Me First

The “Me First” spirit is a little different from the Me Too Spirit, which I wrote about earlier.  It is more negative than Me Too.  Whereas Me Too is an understandable desire for me to be involved in something nice you’re doing, Me First asserts that I need it first–that I am better than you, that I deserve the best part before you.

As you can tell, I am not a fan of the Me First Spirit.  When it comes up, I nip it in the bud.  If appropriate, I make the person who was trying to be first actually go last.   A good example is when I yell, “Dinnertime!”  Three sets of pounding feet rush down the hallway, which is so cute.  But if I see anyone doing pulling the “clothesline,” an arm outstretched so that the two people behind him can’t get around first without being decapitated, I automatically make that person stop, wait for his brothers to pass, and then walk slowly the rest of the way.  Getting out the door is another good time to enforce the rule, as our boys often fight to turn the knob and push open the screen.   Sometimes they even fight to be first when they’re cleaning up their toys!  Can you believe that?  I actually have to tell them to wait for a slower brother to pick something up (lest the lazy one take advantage of the motivated one), and to keep the closet door open until everyone has had a chance to put something away.  Times like these are good opportunities to practice “those who would be first shall be last.”  I have quipped this to them before, but I am careful not to say it too much because I don’t believe moralizing from the Bible is necessarily the best way to get them to like it, or to change their hearts.  A better way to correct them, I have found, is to hold them back while saying something like, “Mommy will go last with you.  Mommy doesn’t mind being last.”

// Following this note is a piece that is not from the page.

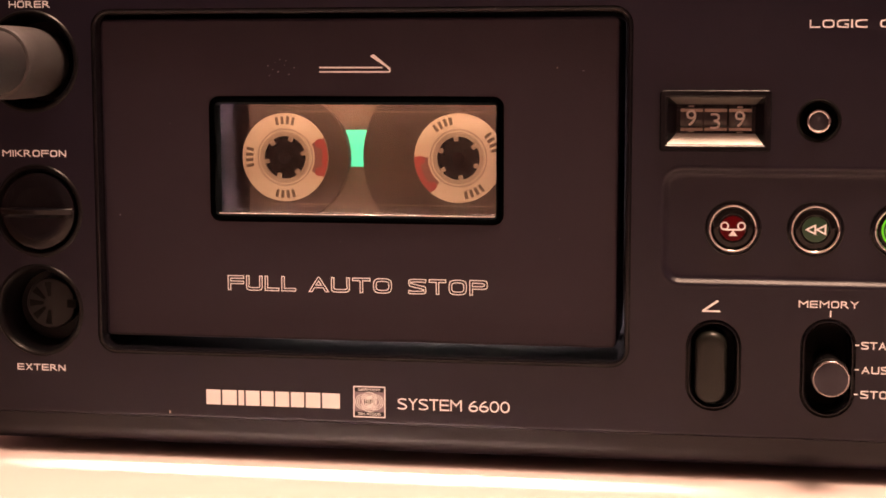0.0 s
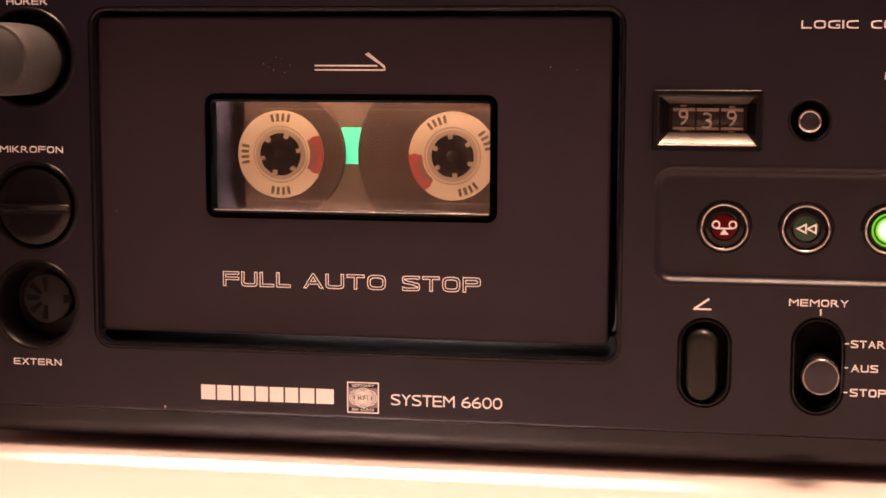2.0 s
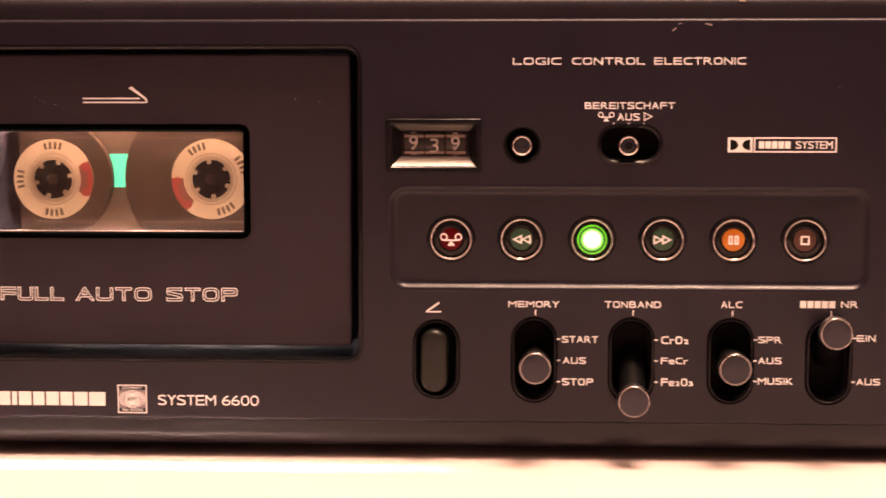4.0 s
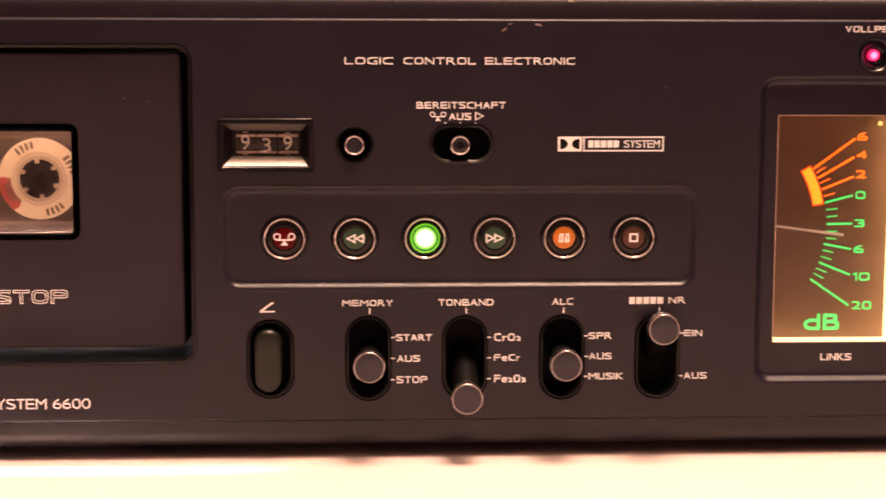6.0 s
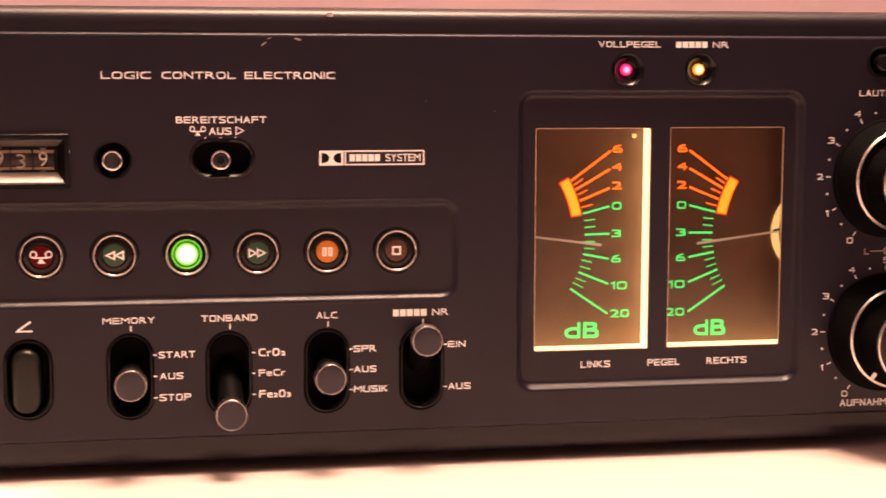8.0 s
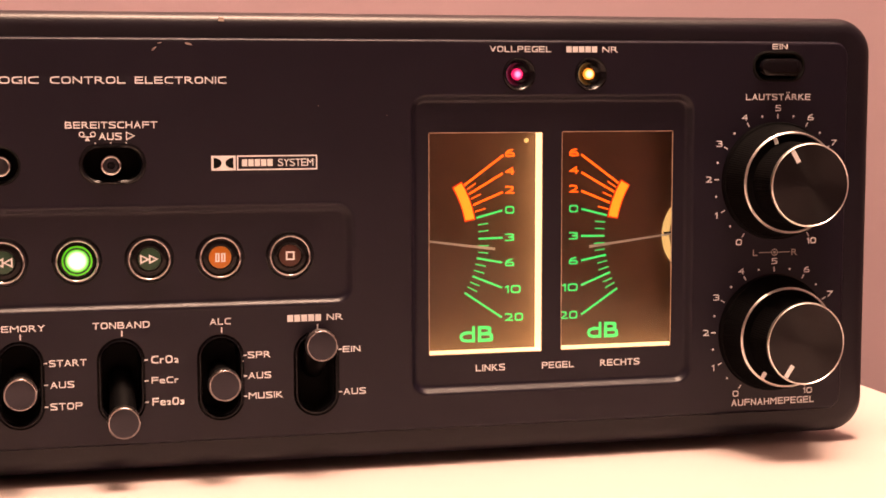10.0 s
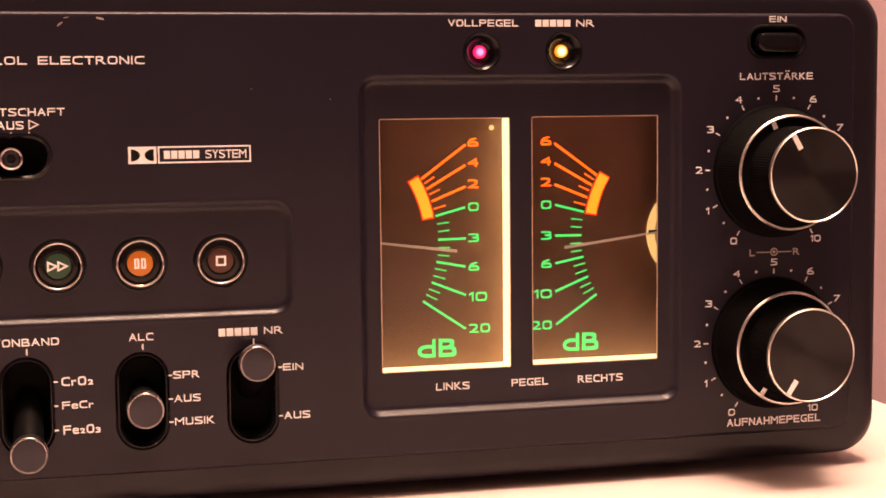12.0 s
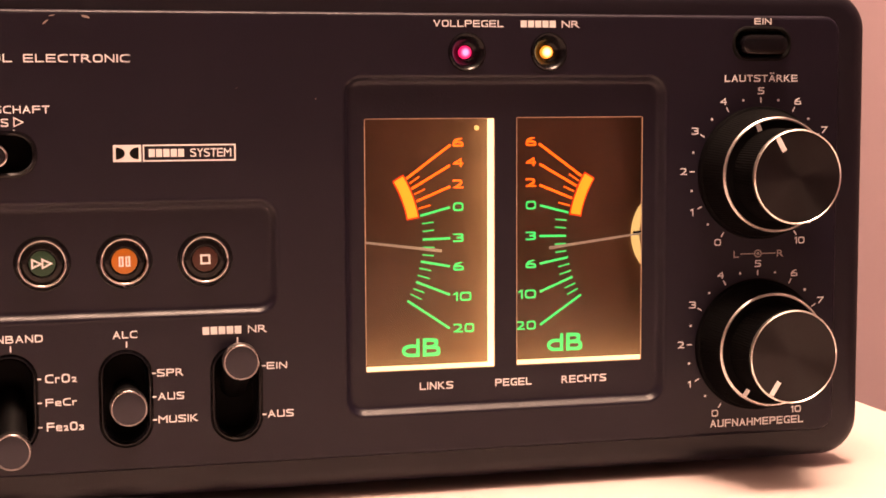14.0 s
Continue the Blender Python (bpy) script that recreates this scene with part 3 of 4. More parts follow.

Another time this attitude is unacceptable is when a new toy makes its way into the home.  Especially if it is somebody else’s present, they may not fight over who gets to use it first.  Again, Me Too is acceptable, but Me First is not.  If the recipient of the present needs some time with his gift, I normally give it to them in private so they can “max out” on it before turning it over to the vultures (their brothers) for a turn.

As an aside, I don’t really believe that opening presents in front of young siblings is a great idea.  Of course it is important for them to learn how to be good sports, but making a 2-, 3-, or 4- year old understand this is probably wishful thinking.  I know adults who don’t like to watch people open all kinds of gifts they’d want!  At this age, discouraging jealousy among them is more important to me than making them be good sports, so I don’t make a big scene about giving a child a gift.  Sometimes they open it when other people are around, and sometimes I take them in private just to bless them and hug them and tell them how much I love them… but I never sit them down with a cake and candles and singing (which is jealousy-provoking enough), and then give them a mound of gifts to wade through in front of everybody.  It provokes bitterness, materialism, and devaluing of gifts.  One to three presents correctly timed throughout the day makes plenty of birthday or Christmas for toddlers.   (Just a suggestion!  If you are the Bury-Them-in-Presents type, then more power to you =)

Getting back to Me First, though, it is so important to address it in the home where they can be gently corrected because people outside the home may not react so rationally.  No-one likes a Me First kid, adult or child, and your little one could quickly become neglected or even a bully if this tendency is not curbed.  Of course it is totally normal for little children and therefore should be addressed calmly.  But it should not be winked at.  I am a big believer in “the little things” because I see that is how our kids learn.  They don’t learn from moralizing lectures or abstract principles, but they do learn from the details in their lives.  Something as small as holding closet doors open or prohibiting “clotheslines” goes a long way to demonstrating that they can be patient for blessings and that the world is not their due.  And if they learn this now, the world will indeed bless them and be blessed by them for many years to come.